- MATERIAL PROVIDED:
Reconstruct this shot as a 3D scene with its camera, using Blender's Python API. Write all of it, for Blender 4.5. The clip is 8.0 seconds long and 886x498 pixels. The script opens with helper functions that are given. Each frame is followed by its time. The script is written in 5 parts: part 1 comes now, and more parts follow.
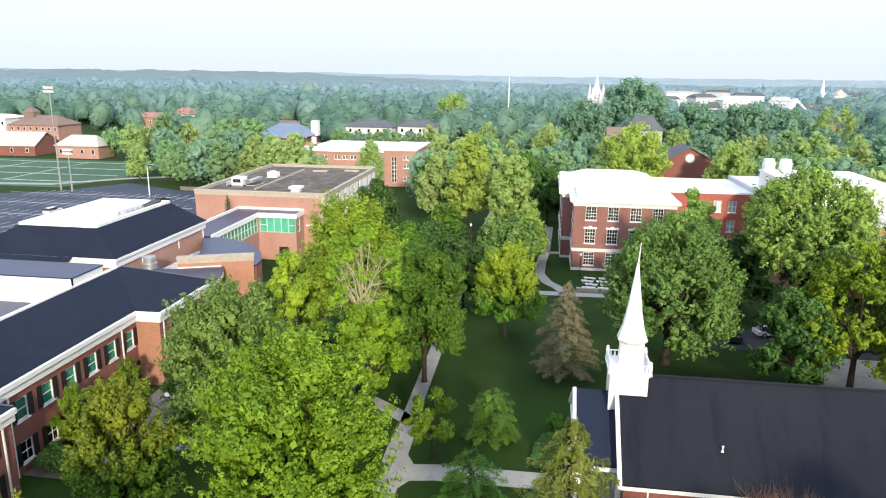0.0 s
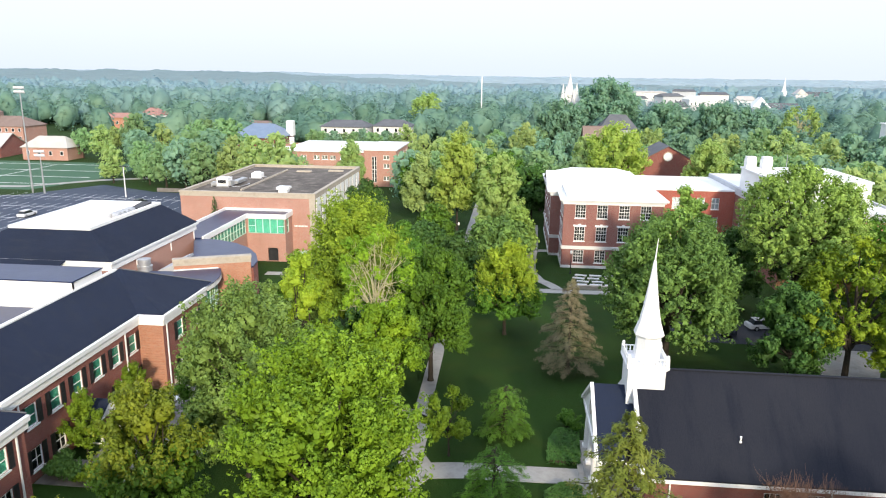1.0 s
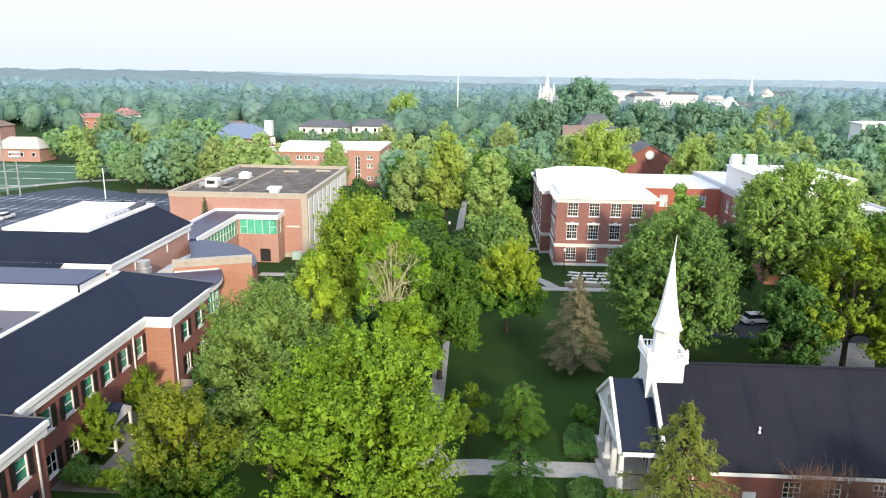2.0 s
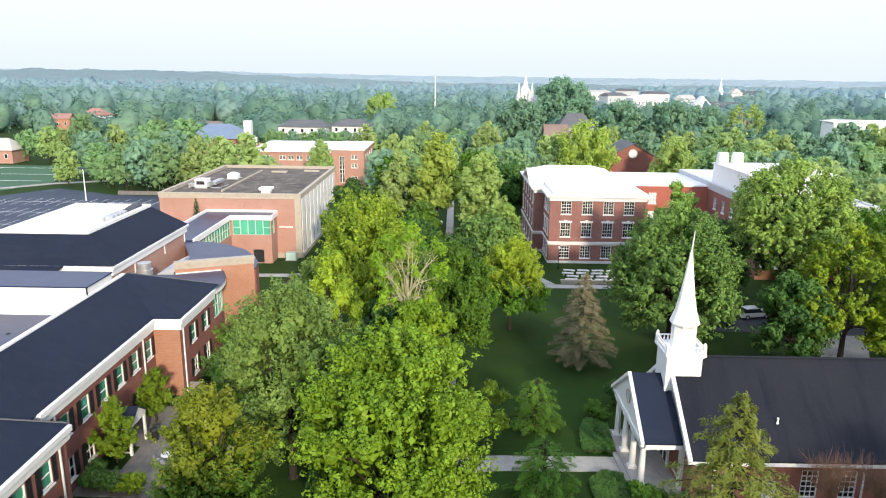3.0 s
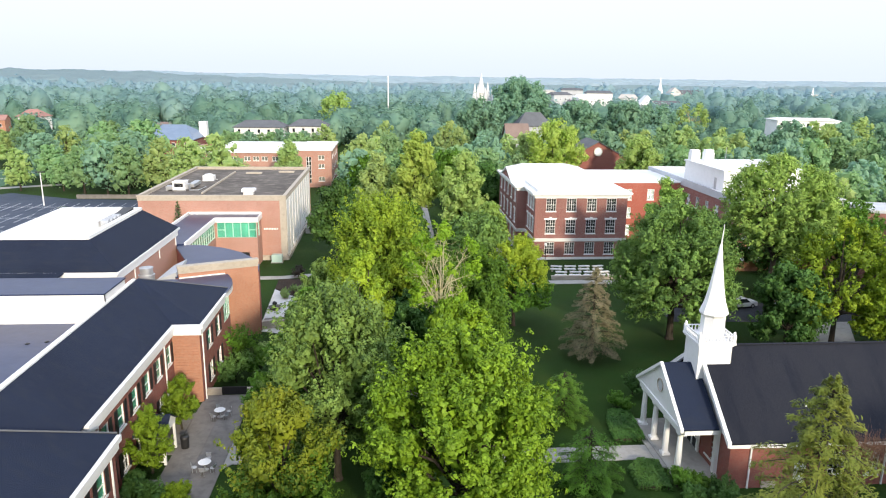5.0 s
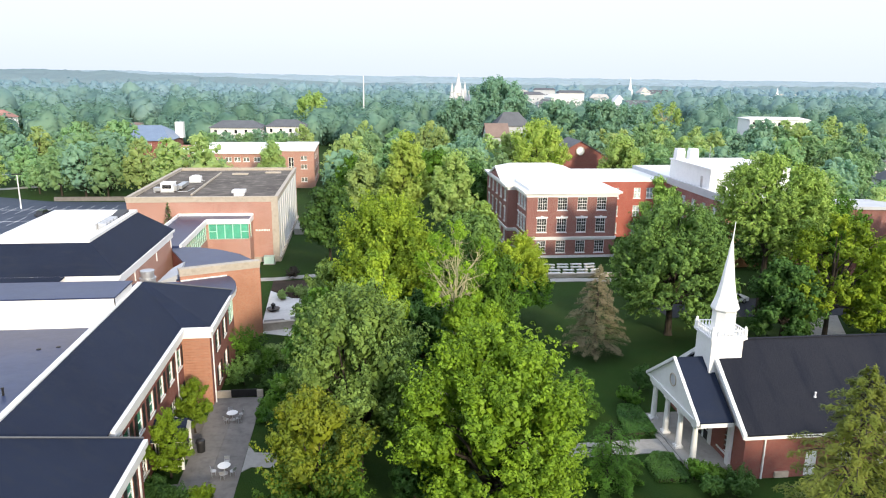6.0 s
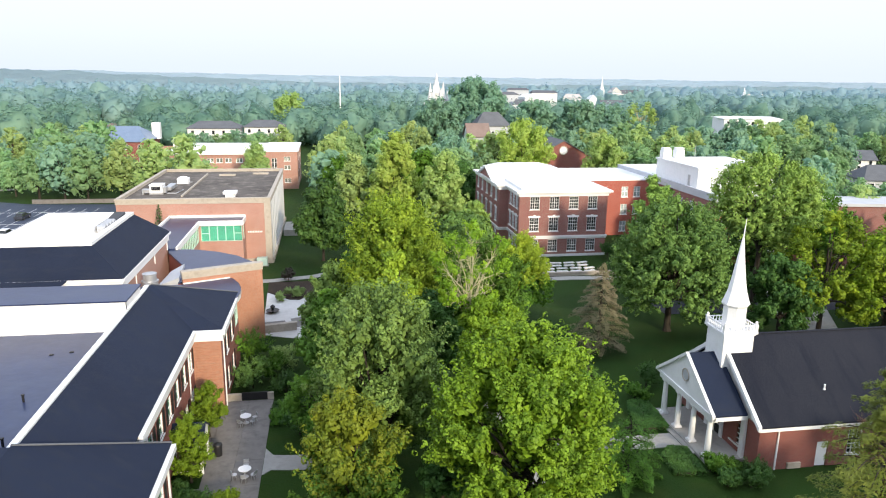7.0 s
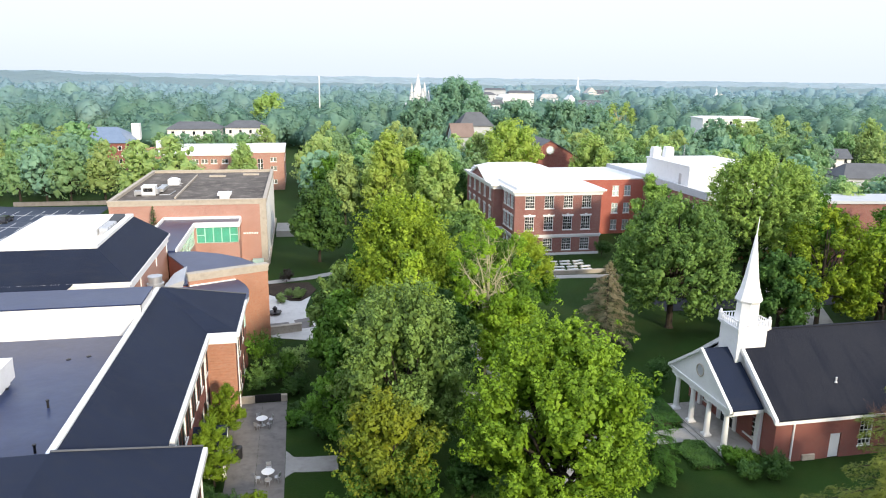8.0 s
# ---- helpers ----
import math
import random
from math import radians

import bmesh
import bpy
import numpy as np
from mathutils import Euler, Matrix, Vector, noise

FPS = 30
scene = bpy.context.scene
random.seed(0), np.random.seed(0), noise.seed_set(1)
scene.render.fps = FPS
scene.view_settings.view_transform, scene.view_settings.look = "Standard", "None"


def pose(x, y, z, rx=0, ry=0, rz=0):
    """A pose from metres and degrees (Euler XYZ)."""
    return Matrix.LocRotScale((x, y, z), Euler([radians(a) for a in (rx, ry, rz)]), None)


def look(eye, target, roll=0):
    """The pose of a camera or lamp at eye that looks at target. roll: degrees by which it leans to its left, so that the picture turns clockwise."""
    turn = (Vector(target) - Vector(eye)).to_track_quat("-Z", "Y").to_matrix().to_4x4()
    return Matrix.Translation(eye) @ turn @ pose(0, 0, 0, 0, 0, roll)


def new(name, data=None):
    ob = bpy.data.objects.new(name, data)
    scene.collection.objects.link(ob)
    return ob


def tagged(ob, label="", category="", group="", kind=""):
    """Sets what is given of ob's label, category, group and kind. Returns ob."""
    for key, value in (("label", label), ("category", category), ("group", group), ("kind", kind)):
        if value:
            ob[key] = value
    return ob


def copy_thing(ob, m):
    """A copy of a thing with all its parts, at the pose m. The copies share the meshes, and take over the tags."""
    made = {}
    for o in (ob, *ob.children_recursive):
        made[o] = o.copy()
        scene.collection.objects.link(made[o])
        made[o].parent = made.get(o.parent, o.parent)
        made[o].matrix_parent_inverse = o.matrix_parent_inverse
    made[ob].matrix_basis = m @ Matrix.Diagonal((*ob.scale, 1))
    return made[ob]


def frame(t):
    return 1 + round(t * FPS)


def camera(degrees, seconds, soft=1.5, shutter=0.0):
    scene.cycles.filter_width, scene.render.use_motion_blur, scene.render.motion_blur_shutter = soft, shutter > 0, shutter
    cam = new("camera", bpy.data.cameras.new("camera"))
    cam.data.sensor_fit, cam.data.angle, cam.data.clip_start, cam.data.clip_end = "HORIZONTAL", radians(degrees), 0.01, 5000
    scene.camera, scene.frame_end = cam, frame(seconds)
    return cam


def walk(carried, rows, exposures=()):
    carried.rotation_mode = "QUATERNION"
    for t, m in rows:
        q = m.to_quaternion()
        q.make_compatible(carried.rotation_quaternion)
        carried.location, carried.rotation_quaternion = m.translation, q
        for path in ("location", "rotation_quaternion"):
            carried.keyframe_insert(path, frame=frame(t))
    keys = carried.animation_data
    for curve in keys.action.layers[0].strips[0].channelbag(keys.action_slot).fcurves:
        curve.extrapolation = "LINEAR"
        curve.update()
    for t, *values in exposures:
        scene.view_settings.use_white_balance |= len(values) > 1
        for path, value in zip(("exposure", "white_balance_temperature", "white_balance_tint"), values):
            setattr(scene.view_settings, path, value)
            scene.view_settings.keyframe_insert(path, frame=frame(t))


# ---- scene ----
# campus seen from the air: x east, y north along the buildings, z up
cam = camera(64.5, 8.0, 1.1)
# seconds, eye x, y, z, yaw, pitch, lean
PATH = [
    (0.0, -1.538, 0.096, 32.190, 8.142, -14.141, 0.64),
    (0.5, -3.511, -0.285, 32.156, 6.720, -14.137, 0.65),
    (1.0, -5.481, -0.627, 32.105, 5.395, -14.131, 0.66),
    (1.5, -7.451, -0.932, 32.044, 4.136, -14.123, 0.68),
    (3.0, -13.388, -1.627, 31.873, 0.524, -14.097, 0.71),
    (3.5, -15.379, -1.785, 31.833, -0.681, -14.089, 0.72),
    (4.0, -17.374, -1.904, 31.805, -1.901, -14.081, 0.74),
    (4.5, -19.374, -1.982, 31.788, -3.139, -14.073, 0.75),
    (6.0, -25.365, -1.944, 31.786, -6.915, -14.045, 0.78),
    (6.5, -27.346, -1.830, 31.786, -8.154, -14.032, 0.80),
    (7.0, -29.309, -1.657, 31.776, -9.352, -14.015, 0.81),
    (7.5, -31.249, -1.421, 31.747, -10.483, -13.993, 0.82),
    (8.0, -33.158, -1.116, 31.688, -11.517, -13.965, 0.83),
]
walk(cam, [(t, pose(x, y, z, 90 + pitch, 0, yaw) @ pose(0, 0, 0, 0, 0, lean)) for t, x, y, z, yaw, pitch, lean in PATH])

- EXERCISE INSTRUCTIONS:
Give an exact reproduction of every line, leaving out any picture.

- EXERCISE OUTPUT:
Reconstruct this shot as a 3D scene with its camera, using Blender's Python API. Write all of it, for Blender 4.5. The clip is 8.0 seconds long and 886x498 pixels. The script opens with helper functions that are given. Each frame is followed by its time. The script is written in 5 parts: part 1 comes now, and more parts follow.
0.0 s
1.0 s
2.0 s
3.0 s
5.0 s
6.0 s
7.0 s
8.0 s
# ---- helpers ----
import math
import random
from math import radians

import bmesh
import bpy
import numpy as np
from mathutils import Euler, Matrix, Vector, noise

FPS = 30
scene = bpy.context.scene
random.seed(0), np.random.seed(0), noise.seed_set(1)
scene.render.fps = FPS
scene.view_settings.view_transform, scene.view_settings.look = "Standard", "None"


def pose(x, y, z, rx=0, ry=0, rz=0):
    """A pose from metres and degrees (Euler XYZ)."""
    return Matrix.LocRotScale((x, y, z), Euler([radians(a) for a in (rx, ry, rz)]), None)


def look(eye, target, roll=0):
    """The pose of a camera or lamp at eye that looks at target. roll: degrees by which it leans to its left, so that the picture turns clockwise."""
    turn = (Vector(target) - Vector(eye)).to_track_quat("-Z", "Y").to_matrix().to_4x4()
    return Matrix.Translation(eye) @ turn @ pose(0, 0, 0, 0, 0, roll)


def new(name, data=None):
    ob = bpy.data.objects.new(name, data)
    scene.collection.objects.link(ob)
    return ob


def tagged(ob, label="", category="", group="", kind=""):
    """Sets what is given of ob's label, category, group and kind. Returns ob."""
    for key, value in (("label", label), ("category", category), ("group", group), ("kind", kind)):
        if value:
            ob[key] = value
    return ob


def copy_thing(ob, m):
    """A copy of a thing with all its parts, at the pose m. The copies share the meshes, and take over the tags."""
    made = {}
    for o in (ob, *ob.children_recursive):
        made[o] = o.copy()
        scene.collection.objects.link(made[o])
        made[o].parent = made.get(o.parent, o.parent)
        made[o].matrix_parent_inverse = o.matrix_parent_inverse
    made[ob].matrix_basis = m @ Matrix.Diagonal((*ob.scale, 1))
    return made[ob]


def frame(t):
    return 1 + round(t * FPS)


def camera(degrees, seconds, soft=1.5, shutter=0.0):
    scene.cycles.filter_width, scene.render.use_motion_blur, scene.render.motion_blur_shutter = soft, shutter > 0, shutter
    cam = new("camera", bpy.data.cameras.new("camera"))
    cam.data.sensor_fit, cam.data.angle, cam.data.clip_start, cam.data.clip_end = "HORIZONTAL", radians(degrees), 0.01, 5000
    scene.camera, scene.frame_end = cam, frame(seconds)
    return cam


def walk(carried, rows, exposures=()):
    carried.rotation_mode = "QUATERNION"
    for t, m in rows:
        q = m.to_quaternion()
        q.make_compatible(carried.rotation_quaternion)
        carried.location, carried.rotation_quaternion = m.translation, q
        for path in ("location", "rotation_quaternion"):
            carried.keyframe_insert(path, frame=frame(t))
    keys = carried.animation_data
    for curve in keys.action.layers[0].strips[0].channelbag(keys.action_slot).fcurves:
        curve.extrapolation = "LINEAR"
        curve.update()
    for t, *values in exposures:
        scene.view_settings.use_white_balance |= len(values) > 1
        for path, value in zip(("exposure", "white_balance_temperature", "white_balance_tint"), values):
            setattr(scene.view_settings, path, value)
            scene.view_settings.keyframe_insert(path, frame=frame(t))


# ---- scene ----
# campus seen from the air: x east, y north along the buildings, z up
cam = camera(64.5, 8.0, 1.1)
# seconds, eye x, y, z, yaw, pitch, lean
PATH = [
    (0.0, -1.538, 0.096, 32.190, 8.142, -14.141, 0.64),
    (0.5, -3.511, -0.285, 32.156, 6.720, -14.137, 0.65),
    (1.0, -5.481, -0.627, 32.105, 5.395, -14.131, 0.66),
    (1.5, -7.451, -0.932, 32.044, 4.136, -14.123, 0.68),
    (3.0, -13.388, -1.627, 31.873, 0.524, -14.097, 0.71),
    (3.5, -15.379, -1.785, 31.833, -0.681, -14.089, 0.72),
    (4.0, -17.374, -1.904, 31.805, -1.901, -14.081, 0.74),
    (4.5, -19.374, -1.982, 31.788, -3.139, -14.073, 0.75),
    (6.0, -25.365, -1.944, 31.786, -6.915, -14.045, 0.78),
    (6.5, -27.346, -1.830, 31.786, -8.154, -14.032, 0.80),
    (7.0, -29.309, -1.657, 31.776, -9.352, -14.015, 0.81),
    (7.5, -31.249, -1.421, 31.747, -10.483, -13.993, 0.82),
    (8.0, -33.158, -1.116, 31.688, -11.517, -13.965, 0.83),
]
walk(cam, [(t, pose(x, y, z, 90 + pitch, 0, yaw) @ pose(0, 0, 0, 0, 0, lean)) for t, x, y, z, yaw, pitch, lean in PATH])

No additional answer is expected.